Separately, at least one organization connected to the revisionist monarchist movement played a major role in the online regime-change efforts. And, shockingly, it turns out that the US government has been directly funding it. That group, Iran Disinformation Project, is one of several organizations headed by a member of the monarchist group “Farashgard,” or Iran Revival, that receives State Department and potentially Pentagon funding. For now, the US government has suspended Iran Disinformation Project’s funding pending further investigation. Interestingly, Iran Disinformation Project was not just benefitting from taxpayer funding, it also employed a top expert from the Foundation for Defense of Democracies — a hardline pro-Israel think tank with close ties to Saudi Arabia and the UAE that supports US-led regime change in Iran and has deep influence in the Trump White House.

FDD is a key architect of the Trump administration’s “maximum pressure” policy. Its chief executive Mark Dubowitz, who has amplified many of the hashtags attacking NIAC and other Iranian Americans, has advised the administration. A top former FDD staffer, Richard Goldberg, sits on Bolton’s National Security Council as the “director for countering Iranian weapons of mass destruction.” And FDD’s most prominent Iran analyst, Saeed Ghasseminejad, was a direct employee of the Iran Disinformation Project, according to Congressional officials.
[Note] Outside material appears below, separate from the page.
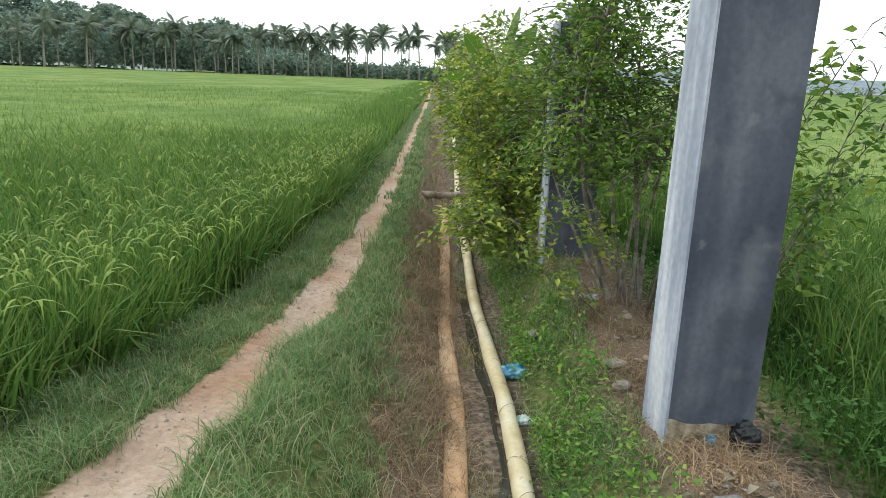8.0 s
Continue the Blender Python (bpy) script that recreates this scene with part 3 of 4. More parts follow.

While there are many loose ends and unknowns about what is really going on behind the scenes in the Trump administration on Iran, the dots that have been connected thus far are deeply troubling. Lawmakers have taken an interest in getting to the bottom of any taxpayer funding for efforts to attack journalists and civil society, but it remains to be seen how far they will be willing to go. Efforts to investigate the Trump administration’s coordination with the Israeli intelligence firm Black Cube to find dirt against Obama’s Iran team have apparently gone cold. And inquiries into the politically motivated demotions of top Iran experts, including an Iranian American personally targeted by a senior Iran official at the State Department, have been largely brushed off by Pompeo. One can only hope that the growing skepticism will be enough to arouse public suspicion and official pushback if Trump, Bolton, and Pompeo decide to make an end run to an actual war with Iran.

Jamal Abdi is president of the National Iranian American Council.